Pourquoi alors cette légende ?Il y a toujours eu beaucoup d'histoires qui ont circulé à Toulouse. On m'a affirmé dernièrement que quelqu'un avait vu un couloir voûté creusé sous la Garonne, qui permettait aux moines d'aller rejoindre les religieuses à l'hôtel-Dieu. Aujourd'hui encore on continue de rêver. Les légendes sont toujours plus affriolantes que la réalité.
Vous défendez l'idée qu'il faut fouiller sous la place Saint-Sernin, pourquoi ?À l'occasion des fouilles préventives, nous pouvons espérer retrouver les vestiges du cloître roman dont les chapiteaux sont conservés au musée des Augustin, et surtout, le plus important, la tombe de l'évêque Saturnin.
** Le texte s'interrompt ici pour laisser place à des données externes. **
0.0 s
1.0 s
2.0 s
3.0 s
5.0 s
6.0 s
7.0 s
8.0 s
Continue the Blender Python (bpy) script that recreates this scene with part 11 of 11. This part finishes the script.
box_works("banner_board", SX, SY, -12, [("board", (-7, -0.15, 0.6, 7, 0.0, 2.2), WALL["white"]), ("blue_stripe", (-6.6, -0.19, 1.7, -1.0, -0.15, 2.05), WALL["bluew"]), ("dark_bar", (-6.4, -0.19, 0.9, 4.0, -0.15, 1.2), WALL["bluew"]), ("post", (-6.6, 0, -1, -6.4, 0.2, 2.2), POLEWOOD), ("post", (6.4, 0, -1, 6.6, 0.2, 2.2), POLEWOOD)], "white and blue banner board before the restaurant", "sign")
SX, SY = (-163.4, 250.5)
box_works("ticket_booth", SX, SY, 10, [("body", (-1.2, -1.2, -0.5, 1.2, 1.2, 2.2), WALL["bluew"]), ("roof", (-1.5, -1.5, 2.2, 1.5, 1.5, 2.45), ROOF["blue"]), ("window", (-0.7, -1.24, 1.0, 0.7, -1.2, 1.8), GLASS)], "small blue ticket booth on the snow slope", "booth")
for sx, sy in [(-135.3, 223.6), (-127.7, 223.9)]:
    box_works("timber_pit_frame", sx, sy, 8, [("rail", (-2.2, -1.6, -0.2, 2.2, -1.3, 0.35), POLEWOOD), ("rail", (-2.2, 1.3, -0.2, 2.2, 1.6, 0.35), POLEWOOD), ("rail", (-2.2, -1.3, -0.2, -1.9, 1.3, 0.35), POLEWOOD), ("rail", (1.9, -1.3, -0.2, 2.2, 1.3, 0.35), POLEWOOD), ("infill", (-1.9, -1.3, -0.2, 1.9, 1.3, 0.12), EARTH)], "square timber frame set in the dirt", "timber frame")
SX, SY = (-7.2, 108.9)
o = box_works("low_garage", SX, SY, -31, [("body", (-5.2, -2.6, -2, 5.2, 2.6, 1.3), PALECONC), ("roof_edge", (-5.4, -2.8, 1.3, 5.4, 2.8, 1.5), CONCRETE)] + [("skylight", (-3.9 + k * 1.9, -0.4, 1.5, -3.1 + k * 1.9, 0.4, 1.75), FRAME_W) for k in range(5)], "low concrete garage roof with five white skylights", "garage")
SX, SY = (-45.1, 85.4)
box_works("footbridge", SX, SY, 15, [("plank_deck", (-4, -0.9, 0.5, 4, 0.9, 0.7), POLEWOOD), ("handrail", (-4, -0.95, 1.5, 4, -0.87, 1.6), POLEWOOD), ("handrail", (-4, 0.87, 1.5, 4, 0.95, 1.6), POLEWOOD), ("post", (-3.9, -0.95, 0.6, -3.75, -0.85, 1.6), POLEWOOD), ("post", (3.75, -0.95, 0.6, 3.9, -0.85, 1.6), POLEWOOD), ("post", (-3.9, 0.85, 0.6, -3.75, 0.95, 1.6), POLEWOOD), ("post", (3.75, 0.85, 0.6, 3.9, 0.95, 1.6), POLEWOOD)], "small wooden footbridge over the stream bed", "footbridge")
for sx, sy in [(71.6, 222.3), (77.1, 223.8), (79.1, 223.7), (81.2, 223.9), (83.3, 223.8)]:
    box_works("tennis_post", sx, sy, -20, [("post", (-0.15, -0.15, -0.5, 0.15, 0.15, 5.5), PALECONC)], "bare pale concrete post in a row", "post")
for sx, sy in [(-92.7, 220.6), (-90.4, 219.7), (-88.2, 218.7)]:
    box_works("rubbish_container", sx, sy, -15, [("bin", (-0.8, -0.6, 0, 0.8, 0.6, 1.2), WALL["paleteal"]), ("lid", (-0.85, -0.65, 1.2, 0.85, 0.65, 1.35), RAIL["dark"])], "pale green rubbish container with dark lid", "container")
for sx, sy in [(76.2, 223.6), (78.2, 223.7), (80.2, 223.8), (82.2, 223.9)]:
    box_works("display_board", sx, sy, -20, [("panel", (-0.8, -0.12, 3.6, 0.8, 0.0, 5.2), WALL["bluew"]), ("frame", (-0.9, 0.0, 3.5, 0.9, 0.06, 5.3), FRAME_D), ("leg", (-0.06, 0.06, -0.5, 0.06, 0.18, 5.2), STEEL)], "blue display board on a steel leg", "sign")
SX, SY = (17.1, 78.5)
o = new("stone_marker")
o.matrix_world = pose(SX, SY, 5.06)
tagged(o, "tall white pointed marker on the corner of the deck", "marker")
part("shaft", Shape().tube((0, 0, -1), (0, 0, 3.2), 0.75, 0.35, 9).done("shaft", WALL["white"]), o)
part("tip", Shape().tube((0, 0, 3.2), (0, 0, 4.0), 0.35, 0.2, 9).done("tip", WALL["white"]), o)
On sait qu'il y a dans le sous-sol un tas de mausolées, de bâtiments funéraires, d'églises et de lieux fondateurs de Toulouse.
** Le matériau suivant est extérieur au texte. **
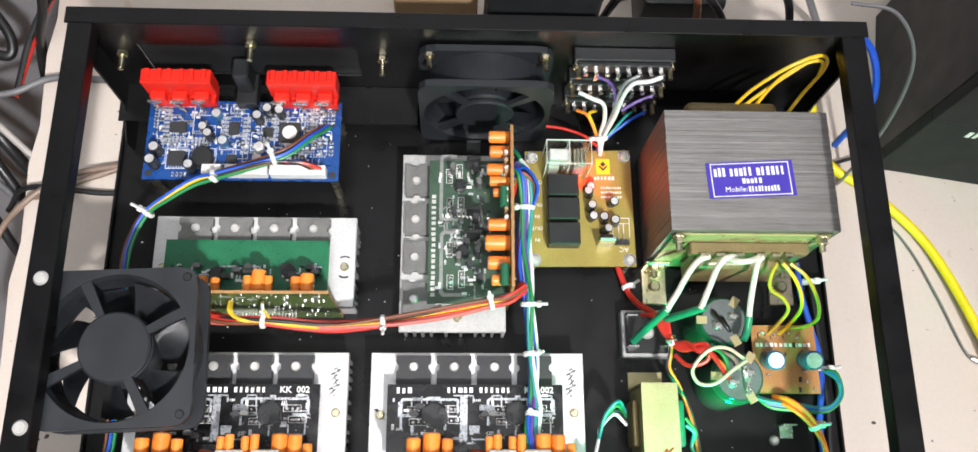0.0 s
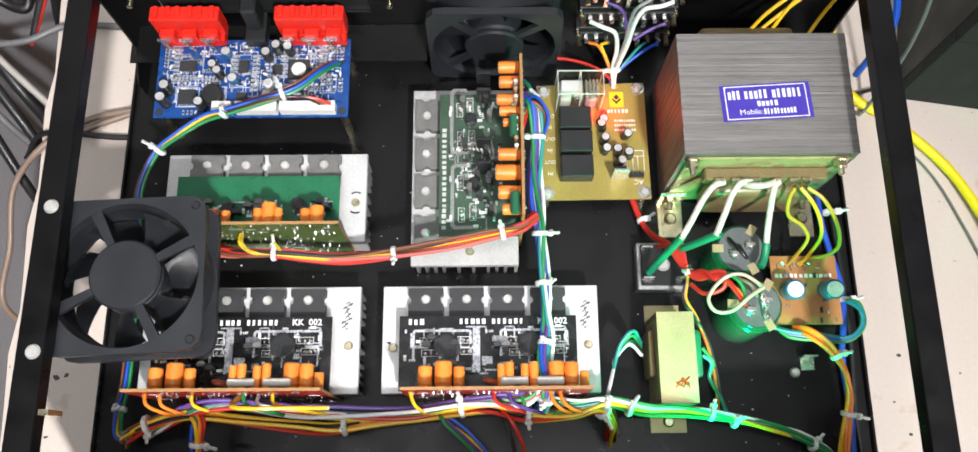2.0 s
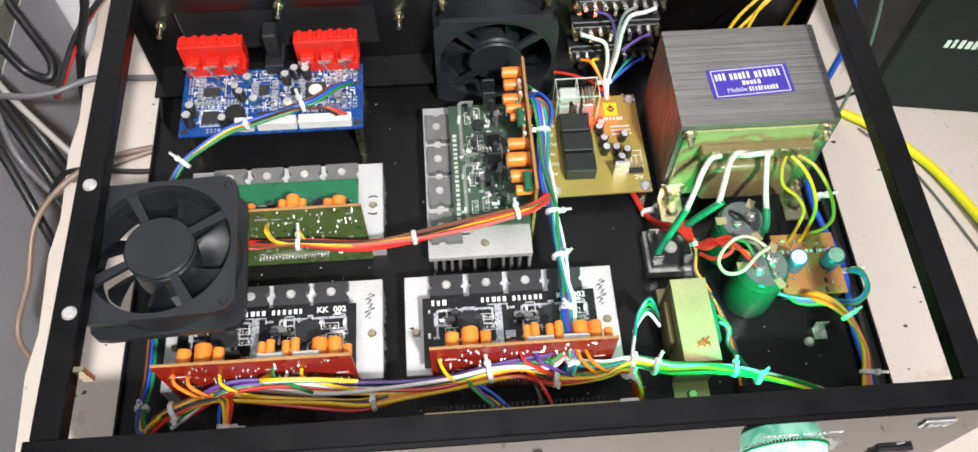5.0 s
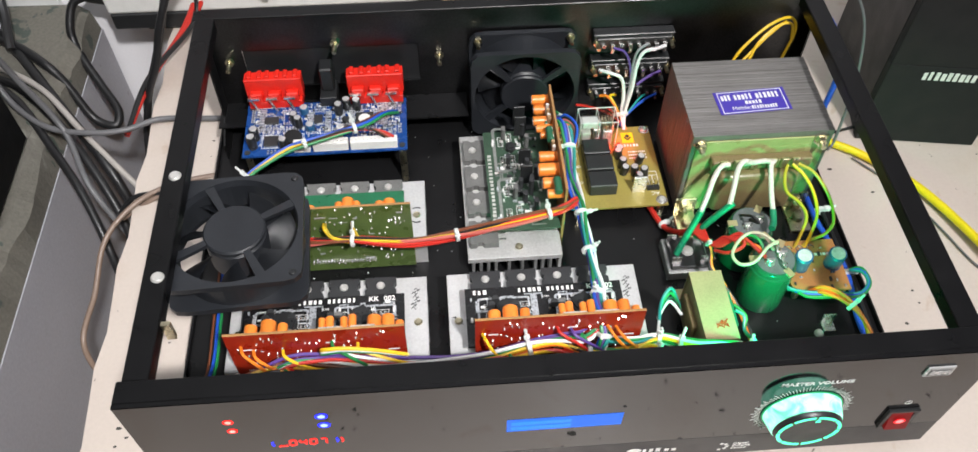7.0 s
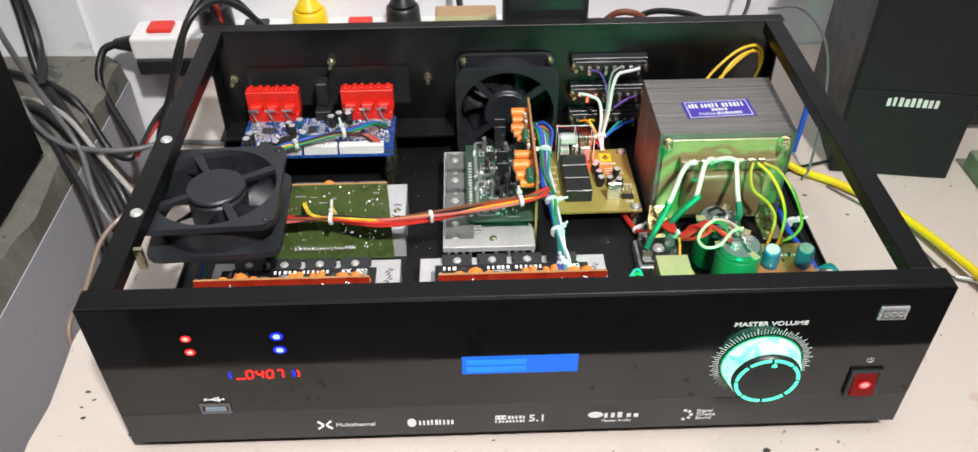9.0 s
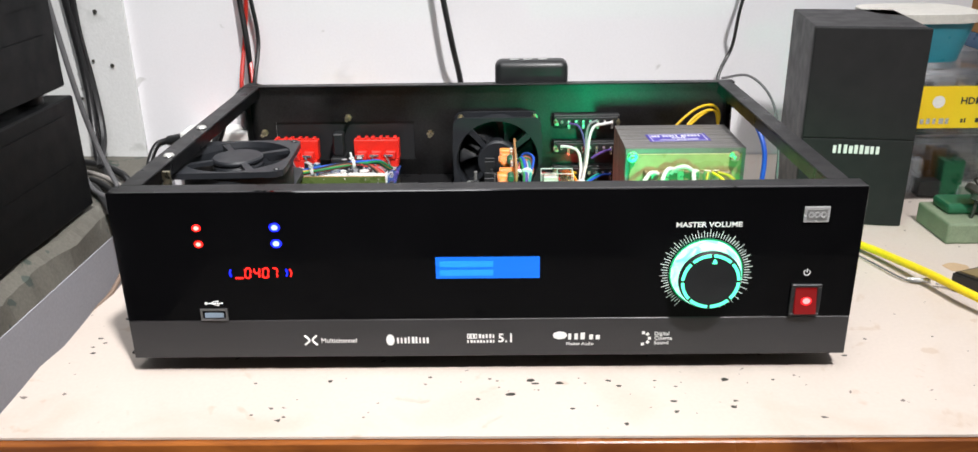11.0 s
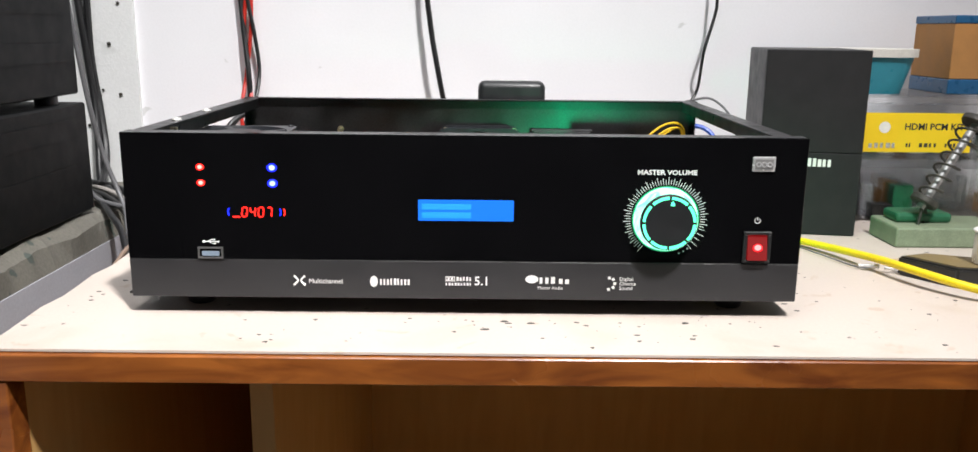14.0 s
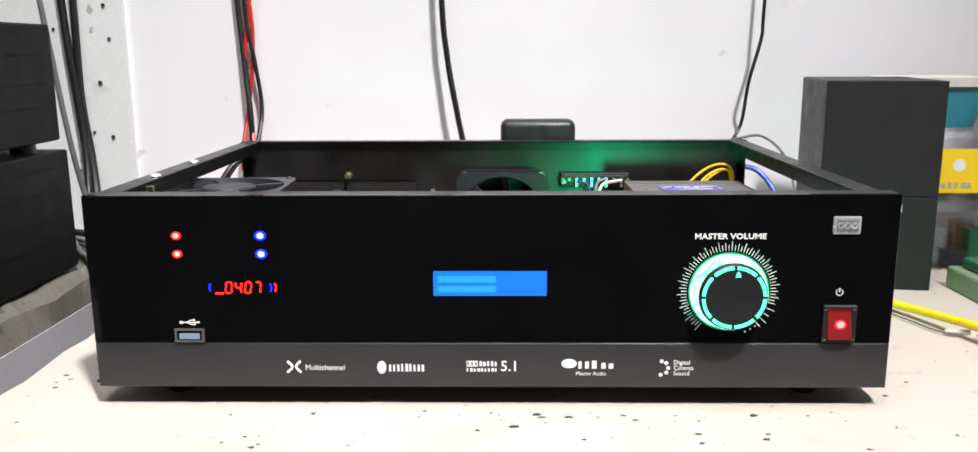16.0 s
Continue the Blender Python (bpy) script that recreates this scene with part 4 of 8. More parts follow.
prism(bm, [(0.0042 * math.cos(i * 0.35), 0.0026 * math.sin(i * 0.35)) for i in range(18)], 0, 0.0002, on_face(0.0435, 0.0258))
bars(bm, 0.0485, 0.0595, 0.0230, 0.0275, 3, rng, 0, 0.0002, on_face(0, 0))
bars(bm, 0.0610, 0.0690, 0.0230, 0.0262, 2, rng, 0, 0.0002, on_face(0, 0))
part("mark", bm, M["silk"], lower, "white printed emblem with word shapes")["kind"] = "stuff"
part("lettering", lettering("Master Audio", 0.0030, on_face(0.0555, 0.0200)), M["silk"], lower)
bm = B()
for x, z, tilt in ((0.0935, 0.0272, 0), (0.0960, 0.0262, 45), (0.0972, 0.0234, 0), (0.0962, 0.0208, 45), (0.0932, 0.0195, 10)):
    vs = box(bm, -0.0009, 0.0009, -0.0009, 0.0009, 0, 0.0002)
    bmesh.ops.transform(bm, matrix=on_face(x, z) @ pose(0, 0, 0, 0, 0, tilt), verts=vs)
part("mark", bm, M["silk"], lower, "white printed squares in an arc")["kind"] = "stuff"
for i, w in enumerate(("Digital", "Cinema", "Sound")):
    part("lettering", lettering(w, 0.0035, on_face(0.1000, 0.0264 - i * 0.0031), "LEFT"), M["silk"], lower)

# ---------------------------------------------------------------- boxed shapes that stay on the bench
spk = thing("loudspeaker", "plain black bookshelf loudspeaker standing on the bench", "loudspeaker", (0.3115, 0.2455, 0), -9.0)
bm = B()
box(bm, -0.0465, 0.0415, 0.004, 0.112, 0.0, 0.168, 0.0012)
part("cabinet", bm, M["vinyl"], spk, "black vinyl-covered cabinet", local=True)
bm = B()
box(bm, -0.0470, 0.0420, -0.004, 0.0035, 0.0768, 0.168, 0.0008, seg=2)
part("grille", bm, M["cloth"], spk, "black cloth front", local=True)
bm = B()
box(bm, -0.0470, 0.0420, -0.004, 0.0035, 0.0005, 0.0764, 0.0008, seg=2)
panel = part("lower_front", bm, M["cloth"], spk, "plain black lower front", local=True)
bm = B()
bars(bm, -0.0215, 0.0170, 0.0640, 0.0715, 9, rng, 0, 0.0003, Matrix.Translation((0, -0.0041, 0)) @ FACE)
part("badge", bm, M["silk"], panel, "white letter shapes of a maker's badge", local=True)["kind"] = "stuff"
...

Vous aimeriez que les vestiges soient valorisés dans le projet de l'urbaniste Joan Busquets ?Ce serait un atout formidable pour Toulouse. Des villes espagnoles comme Saragosse, Valence, Barcelone ont mis en valeur leurs vestiges qui attirent énormément de touristes. Ce que je suggère, faire les fouilles d'abord, et construire un projet autour. On peut transformer ça en aventure culturelle. Le milieu des archéologues commence à s'agiter sur ce projet.
Sondages archéologiques cet étéAvant la réalisation d'une nouvelle esplanade, dessinée par l'urbaniste catalan Joan Busquets et destinée à valoriser le site majestueux de Saint-Sernin, le service d'archéologie de Grand Toulouse dirigé par Pierre Pisani, «va effectuer cet été des sondages archéologiques préventifs tout autour de la basilique, en commençant par le parvis côté rue du Taur», annonce Annette Laigneau, adjointe au maire chargée de l'urbanisme. «Ces diagnostics seront transmis à la Drac. Des fouilles plus importantes sont prévues côté lycée à l'emplacement de l'ancien cloître roman. Si vraiment on trouvait un indice irréfutable, par exemple des pièces de monnaie, ou si la Drac soupçonne la présence de quelque chose exceptionnel, on creusera plus profond. Mais, conclut en souriant Annette Laigneau, tout ce que j'ai pu lire sur l'or de Toulouse me paraît relever de la pure légende».